Lawsuit accuses Target of not paying overtime to some warehouse workersPosted On: Mar. 30, 2016 12:00 AM CST
(Reuters) — Target Corp. has been accused in a lawsuit of failing to pay overtime to workers with low-level management responsibilities at its warehouses in New York state.
The lawsuit, which seeks class action status, accuses the retailer of violating state labor law by misclassifying “operations group leaders” as exempt from overtime requirements and not paying them for all hours worked.
Target was sued six months after the Obama administration proposed making nearly 5 million more U.S. workers eligible for overtime pay.
That proposal, which is being reviewed by the Office of Management and Budget, is widely expected to narrow an exemption for white-collar workers from overtime pay protections based on the percentage of time they spend on management tasks.

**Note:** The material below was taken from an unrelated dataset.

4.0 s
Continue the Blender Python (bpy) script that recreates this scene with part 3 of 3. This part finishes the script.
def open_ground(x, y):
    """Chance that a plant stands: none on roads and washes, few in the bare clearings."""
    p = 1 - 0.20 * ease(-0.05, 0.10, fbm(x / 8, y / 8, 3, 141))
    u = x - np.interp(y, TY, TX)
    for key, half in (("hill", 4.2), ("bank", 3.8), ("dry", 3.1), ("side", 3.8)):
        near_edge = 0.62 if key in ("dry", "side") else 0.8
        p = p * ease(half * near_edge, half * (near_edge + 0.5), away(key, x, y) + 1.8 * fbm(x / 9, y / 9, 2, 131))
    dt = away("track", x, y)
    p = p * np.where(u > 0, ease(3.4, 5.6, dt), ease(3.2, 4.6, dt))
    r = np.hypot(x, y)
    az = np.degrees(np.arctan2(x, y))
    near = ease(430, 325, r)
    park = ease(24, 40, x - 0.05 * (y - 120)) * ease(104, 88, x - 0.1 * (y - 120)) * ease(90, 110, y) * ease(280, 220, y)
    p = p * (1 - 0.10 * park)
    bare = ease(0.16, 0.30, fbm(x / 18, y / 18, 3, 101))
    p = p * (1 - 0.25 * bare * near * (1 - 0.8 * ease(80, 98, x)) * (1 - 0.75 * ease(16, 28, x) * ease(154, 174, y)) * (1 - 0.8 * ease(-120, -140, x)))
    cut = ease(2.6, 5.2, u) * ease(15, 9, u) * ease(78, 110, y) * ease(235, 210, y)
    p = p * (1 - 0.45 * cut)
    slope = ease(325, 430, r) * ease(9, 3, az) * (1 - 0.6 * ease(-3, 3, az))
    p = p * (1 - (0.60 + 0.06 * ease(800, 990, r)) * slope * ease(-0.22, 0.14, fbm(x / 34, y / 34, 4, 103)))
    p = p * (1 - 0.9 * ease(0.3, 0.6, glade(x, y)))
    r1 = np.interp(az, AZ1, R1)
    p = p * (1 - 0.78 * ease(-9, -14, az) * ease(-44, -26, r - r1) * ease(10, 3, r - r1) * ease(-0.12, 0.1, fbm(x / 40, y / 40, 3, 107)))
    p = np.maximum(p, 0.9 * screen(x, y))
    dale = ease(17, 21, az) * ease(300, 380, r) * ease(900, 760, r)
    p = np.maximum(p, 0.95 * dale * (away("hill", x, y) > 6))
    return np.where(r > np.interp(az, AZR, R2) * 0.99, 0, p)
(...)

Target “controls very carefully what the group leaders do such that they are not left with meaningful executive authority that would satisfy exemption under the law,” Jahan Sagafi, a lawyer for the named plaintiff, Robert LaPointe Jr, told Reuters.

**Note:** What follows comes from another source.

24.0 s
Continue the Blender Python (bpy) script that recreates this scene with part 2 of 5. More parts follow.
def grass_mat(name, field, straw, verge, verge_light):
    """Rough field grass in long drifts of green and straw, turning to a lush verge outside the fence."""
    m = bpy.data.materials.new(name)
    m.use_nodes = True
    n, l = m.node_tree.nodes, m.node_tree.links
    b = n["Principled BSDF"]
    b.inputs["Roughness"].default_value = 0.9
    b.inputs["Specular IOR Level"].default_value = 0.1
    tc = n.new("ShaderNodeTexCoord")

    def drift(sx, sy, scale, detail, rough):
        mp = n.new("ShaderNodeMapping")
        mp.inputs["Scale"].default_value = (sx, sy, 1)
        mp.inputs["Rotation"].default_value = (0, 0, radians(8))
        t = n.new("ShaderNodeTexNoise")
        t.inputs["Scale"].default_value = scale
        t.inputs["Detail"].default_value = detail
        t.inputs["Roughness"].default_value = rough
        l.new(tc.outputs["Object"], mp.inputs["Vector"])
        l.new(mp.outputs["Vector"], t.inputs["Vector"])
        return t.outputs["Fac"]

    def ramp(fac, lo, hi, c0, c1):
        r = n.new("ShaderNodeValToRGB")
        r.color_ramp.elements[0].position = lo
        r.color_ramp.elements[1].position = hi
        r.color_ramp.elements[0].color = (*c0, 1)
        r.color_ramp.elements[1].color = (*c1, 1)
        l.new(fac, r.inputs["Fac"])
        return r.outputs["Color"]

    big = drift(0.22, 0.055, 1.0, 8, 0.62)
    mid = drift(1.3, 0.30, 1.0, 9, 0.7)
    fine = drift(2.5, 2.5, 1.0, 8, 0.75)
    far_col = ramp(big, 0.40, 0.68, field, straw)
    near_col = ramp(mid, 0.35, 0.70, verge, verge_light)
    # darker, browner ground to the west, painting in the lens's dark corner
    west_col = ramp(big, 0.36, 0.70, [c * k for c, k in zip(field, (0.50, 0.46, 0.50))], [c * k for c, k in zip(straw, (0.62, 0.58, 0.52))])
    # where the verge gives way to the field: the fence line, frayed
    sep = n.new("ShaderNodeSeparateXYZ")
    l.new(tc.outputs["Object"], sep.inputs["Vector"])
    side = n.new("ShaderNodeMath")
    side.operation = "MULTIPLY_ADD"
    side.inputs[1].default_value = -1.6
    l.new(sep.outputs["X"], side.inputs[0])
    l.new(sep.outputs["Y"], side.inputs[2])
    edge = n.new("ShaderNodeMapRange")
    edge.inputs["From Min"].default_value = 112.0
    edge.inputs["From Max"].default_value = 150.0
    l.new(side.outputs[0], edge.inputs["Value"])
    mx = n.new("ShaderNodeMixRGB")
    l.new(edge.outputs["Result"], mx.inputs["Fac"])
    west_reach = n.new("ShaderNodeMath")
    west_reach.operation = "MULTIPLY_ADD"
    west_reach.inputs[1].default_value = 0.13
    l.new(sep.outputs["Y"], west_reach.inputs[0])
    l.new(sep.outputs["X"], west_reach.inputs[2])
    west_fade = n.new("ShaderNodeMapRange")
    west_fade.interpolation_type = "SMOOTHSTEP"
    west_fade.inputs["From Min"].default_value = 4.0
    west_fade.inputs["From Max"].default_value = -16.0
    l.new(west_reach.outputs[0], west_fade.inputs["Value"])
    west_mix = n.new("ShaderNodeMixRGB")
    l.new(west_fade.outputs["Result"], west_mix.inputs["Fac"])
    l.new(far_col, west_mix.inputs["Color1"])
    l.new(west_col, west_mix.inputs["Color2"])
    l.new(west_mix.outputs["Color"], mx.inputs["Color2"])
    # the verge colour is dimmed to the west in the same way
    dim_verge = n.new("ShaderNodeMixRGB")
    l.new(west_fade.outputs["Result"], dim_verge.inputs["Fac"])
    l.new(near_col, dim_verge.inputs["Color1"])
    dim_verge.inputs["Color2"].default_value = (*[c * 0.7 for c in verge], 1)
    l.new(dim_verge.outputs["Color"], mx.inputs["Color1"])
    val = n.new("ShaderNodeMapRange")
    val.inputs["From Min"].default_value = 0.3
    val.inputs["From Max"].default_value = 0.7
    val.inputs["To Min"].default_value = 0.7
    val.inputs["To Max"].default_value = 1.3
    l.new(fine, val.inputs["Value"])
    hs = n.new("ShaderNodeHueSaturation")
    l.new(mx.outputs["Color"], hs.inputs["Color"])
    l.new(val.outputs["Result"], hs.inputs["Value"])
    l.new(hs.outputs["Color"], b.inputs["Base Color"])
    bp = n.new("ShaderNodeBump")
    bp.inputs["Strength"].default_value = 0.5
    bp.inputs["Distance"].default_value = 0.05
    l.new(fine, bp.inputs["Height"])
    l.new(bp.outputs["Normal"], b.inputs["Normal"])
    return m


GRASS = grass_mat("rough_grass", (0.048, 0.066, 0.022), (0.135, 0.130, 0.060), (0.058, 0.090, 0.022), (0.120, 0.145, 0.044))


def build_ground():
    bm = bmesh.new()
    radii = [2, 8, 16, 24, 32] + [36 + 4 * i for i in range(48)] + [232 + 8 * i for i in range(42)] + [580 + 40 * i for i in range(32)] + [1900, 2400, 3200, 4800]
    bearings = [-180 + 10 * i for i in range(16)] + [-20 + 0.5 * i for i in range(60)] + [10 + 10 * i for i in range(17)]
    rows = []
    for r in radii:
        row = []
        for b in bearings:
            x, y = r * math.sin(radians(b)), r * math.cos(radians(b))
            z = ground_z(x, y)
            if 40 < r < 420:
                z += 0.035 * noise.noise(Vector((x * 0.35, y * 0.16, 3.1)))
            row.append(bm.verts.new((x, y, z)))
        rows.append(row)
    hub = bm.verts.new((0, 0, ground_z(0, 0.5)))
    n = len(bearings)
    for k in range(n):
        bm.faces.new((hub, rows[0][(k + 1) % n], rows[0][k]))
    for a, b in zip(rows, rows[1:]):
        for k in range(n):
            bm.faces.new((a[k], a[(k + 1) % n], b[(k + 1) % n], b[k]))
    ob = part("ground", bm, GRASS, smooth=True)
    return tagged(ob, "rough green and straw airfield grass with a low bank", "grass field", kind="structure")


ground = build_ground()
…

A Target spokeswoman said Target's distribution center group leaders are properly classified as exempt, salaried team members and said these department leaders hire, manage and lead teams of up to 50 people.

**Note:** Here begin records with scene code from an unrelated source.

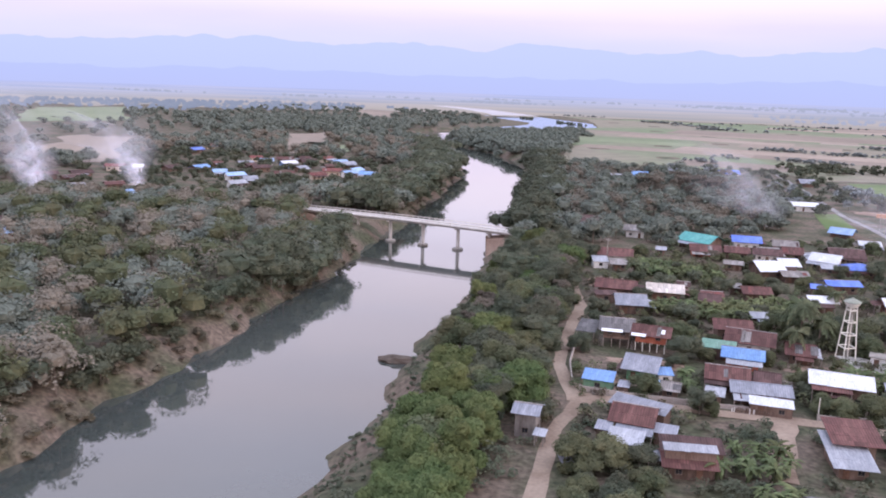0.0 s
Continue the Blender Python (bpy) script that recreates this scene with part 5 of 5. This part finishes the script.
tarp(57.2, 158.5, 2.6, 2.0, 15, (0.10, 0.20, 0.55), "blue plastic tarpaulin over a heap in a yard")
tarp(87.5, 166.0, 3.0, 2.2, -20, (0.12, 0.24, 0.58), "blue plastic tarpaulin over a heap beside a house")
tarp(13.5, 182.5, 2.4, 2.0, 40, (0.55, 0.55, 0.56), "pale plastic sheet over a heap in a yard")
tarp(101.0, 168.0, 2.6, 2.0, 70, (0.10, 0.20, 0.52), "blue plastic tarpaulin over a heap in a yard")

# ---- rock bar in the river ----
bm = bmesh.new()
bmesh.ops.create_icosphere(bm, subdivisions=3, radius=1.0)
for v in bm.verts:
    k = 1 + 0.35 * noise.noise(v.co * 1.8)
    tail = max(0.0, v.co.x - 0.2)
    v.co = Vector((v.co.x * 4.4 * k + tail * 2.4, v.co.y * 1.9 * k * (1 - 0.45 * min(1.0, tail)), v.co.z * (1.5 - 0.7 * tail) * k))
rock = part("rock_bar", bm, M_ROCK, None)
rock.matrix_basis = pose(-49.8, 175.5, -5.25, 0, 0, 2)
tagged(rock, "low dark rock bar in the shallows of the river", "rock")


# ---- trees of the village, the banks and the plain ----
rnd = random.Random(77)


OPEN_SPOTS = [(-1.5, 181, 5.0), (4.5, 180, 4.0), (9, 179.5, 3.5), (21, 177.5, 4.5), (25, 174.5, 3.5), (30, 174.5, 3.5), (88, 197, 5.5), (92, 202, 5.0), (141, 124.5, 5.0), (128, 137.5, 4.0), (112, 139.5, 4.0)]


def clear_of_houses(x, y, r):
    return all((x - ox) ** 2 + (y - oy) ** 2 > q * q for ox, oy, q in OPEN_SPOTS) and all((x - hx) ** 2 + (y - hy) ** 2 > (hs * 0.52 + r) ** 2 for hx, hy, hs in HOUSES)


ROADS = [[(-10, 20), (-10, 128), (-8.5, 140), (-7.3, 150), (-10.5, 160), (-12, 184), (-11.2, 203), (-10.3, 220), (-14, 241)], [(-8.8, 151.4), (34.5, 151.8), (68, 148), (95, 142)], [(33, 151), (29.5, 126)],
         [(104, 640), (103.8, 430), (108, 366), (97, 300), (88, 238)], [(150, 221), (178, 210), (252, 186)], [(158, 145), (181, 100), (200, 50)], [(95, 142), (120, 141.8), (163, 136)], [(108, 60), (115, 111), (136, 118.6), (146, 110)],
         [(50.9, 194.2), (57.6, 190.6)]]


def clear_of_roads(x, y, r):
    p, q = np.array([x]), np.array([y])
    return all(seg_dist(p, q, line)[0] > r for line in ROADS)


def choose(kinds, weights):
    return rnd.choices(kinds, weights)[0]


def scatter(count, poly, kinds, weights, s0, s1, gap, house_gap, road_gap, group):
    """Strews trees in a stretch of land, kept apart from one another, from houses and from roads."""
    xs, ys = [p[0] for p in poly], [p[1] for p in poly]
    placed, tries = [], 0
    while len(placed) < count and tries < count * 40:
        tries += 1
        x, y = rnd.uniform(min(xs), max(xs)), rnd.uniform(min(ys), max(ys))
        if not inside(x, y, poly) or any((x - a) ** 2 + (y - b) ** 2 < gap * gap for a, b in placed):
            continue
        if not clear_of_houses(x, y, house_gap) or not clear_of_roads(x, y, road_gap):
            continue
        placed.append((x, y))
        plant(choose(kinds, weights), x, y, rnd.uniform(s0, s1), rnd.uniform(0, 360), group)
    return placed


ALL = GREEN_KINDS + BUSH_KINDS + BAMBOO_KINDS + DRY_KINDS
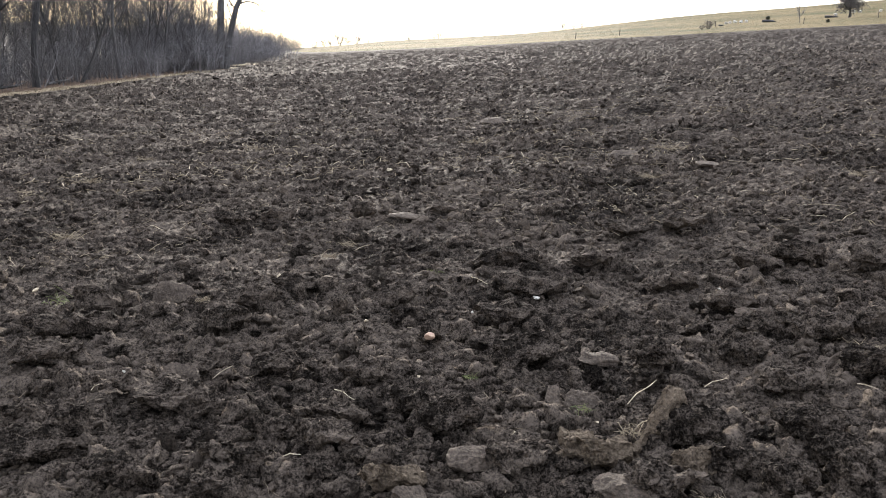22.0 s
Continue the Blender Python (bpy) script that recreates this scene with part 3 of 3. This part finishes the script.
slim_cedar = bare_tree("slender_bare_tree", 99, 6.0, 0.09, SLIM, "slender leafless young tree on the pasture", "", lean=0.02)
slim_cedar.matrix_world = at(127.0, 311.9, 10, 1.15, 0.1)


def noise3(p, seed):
    """Smooth random values at points, about -0.5 to 0.5."""
    i = np.floor(p)
    f = p - i
    f = f * f * (3 - 2 * f)
    val = 0.0
    for a in (0, 1):
        for b in (0, 1):
            for c in (0, 1):
                h = hashed(i[:, 0] + a + 57 * (i[:, 2] + c), i[:, 1] + b + 113 * (i[:, 2] + c), seed, 2)[1]
                val = val + h * np.abs(1 - a - f[:, 0]) * np.abs(1 - b - f[:, 1]) * np.abs(1 - c - f[:, 2])
    return val - 0.5


BALLS = {}


def lump_mesh(seed, detail, size, cuts, rough, mat, name, fine=0.0, boxy=2.6, undercut=0.0):
    """A broken lump: a ball squared off by random planes, then roughened."""
    if detail not in BALLS:
        bm = bmesh.new()
        bmesh.ops.create_icosphere(bm, subdivisions=detail, radius=1.0)
        BALLS[detail] = np.array([p.co[:] for p in bm.verts]), np.array([[p.index for p in f.verts] for f in bm.faces])
        bm.free()
    v, faces = BALLS[detail]
    r = np.random.default_rng(seed)
    v = v / (np.abs(v) ** boxy).sum(1)[:, None] ** (1 / boxy)
    for k in range(cuts):
        n = r.normal(0, 1, 3)
        n /= np.linalg.norm(n)
        d = 0.55 + 0.35 * r.random()
        over = v @ n - d
        v = v - np.clip(over, 0, None)[:, None] * n[None] * 0.93
    off = r.random(3) * 40 + 60
    w = noise3(v * 1.7 + off, 1) * 1.5 + noise3(v * 4.0 + off, 2) * 1.0 + (noise3(v * 9.0 + off, 3) * 0.6 if not fine else 0.0)
    if detail > 3 and not fine:
        w = w + noise3(v * 19.0 + off, 4) * 0.5
    v = v + v / np.linalg.norm(v, axis=1)[:, None] * (w * rough * 1.6)[:, None]
    v[:, :2] *= 1 - undercut * np.clip(-v[:, 2:], 0, 1)
    v = v * np.array(size)
    if fine:
        for k, (scale, push) in enumerate(((9, 0.05), (22, 0.042), (48, 0.028), (105, 0.014))):
            v = v + np.stack([noise3(v * scale + off + 7 * a, 5 + k) for a in range(3)], -1) * push * fine
    b = Buf()
    b.add(v, faces)
    return b.mesh(name, mat)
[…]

“They are competitively compensated and rewarded for their performance. We dispute the allegations in the suit,” she said.
Mr. Sagafi said the lawsuit may expand to cover Target's activity in other states.
He did not say how many potential plaintiffs might be covered, but the complaint said more than 40 group leaders in New York state might be covered.
Target is overhauling its supply chain infrastructure. Earlier this month, the retailer said it will invest $2 billion to $2.5 billion annually starting in 2017, mainly to upgrade its supply network and technology infrastructure, as it races to reduce stock shortages and pushes for online growth.
The lawsuit, which was not widely reported, was filed in December in a New York state court, and later moved to federal court.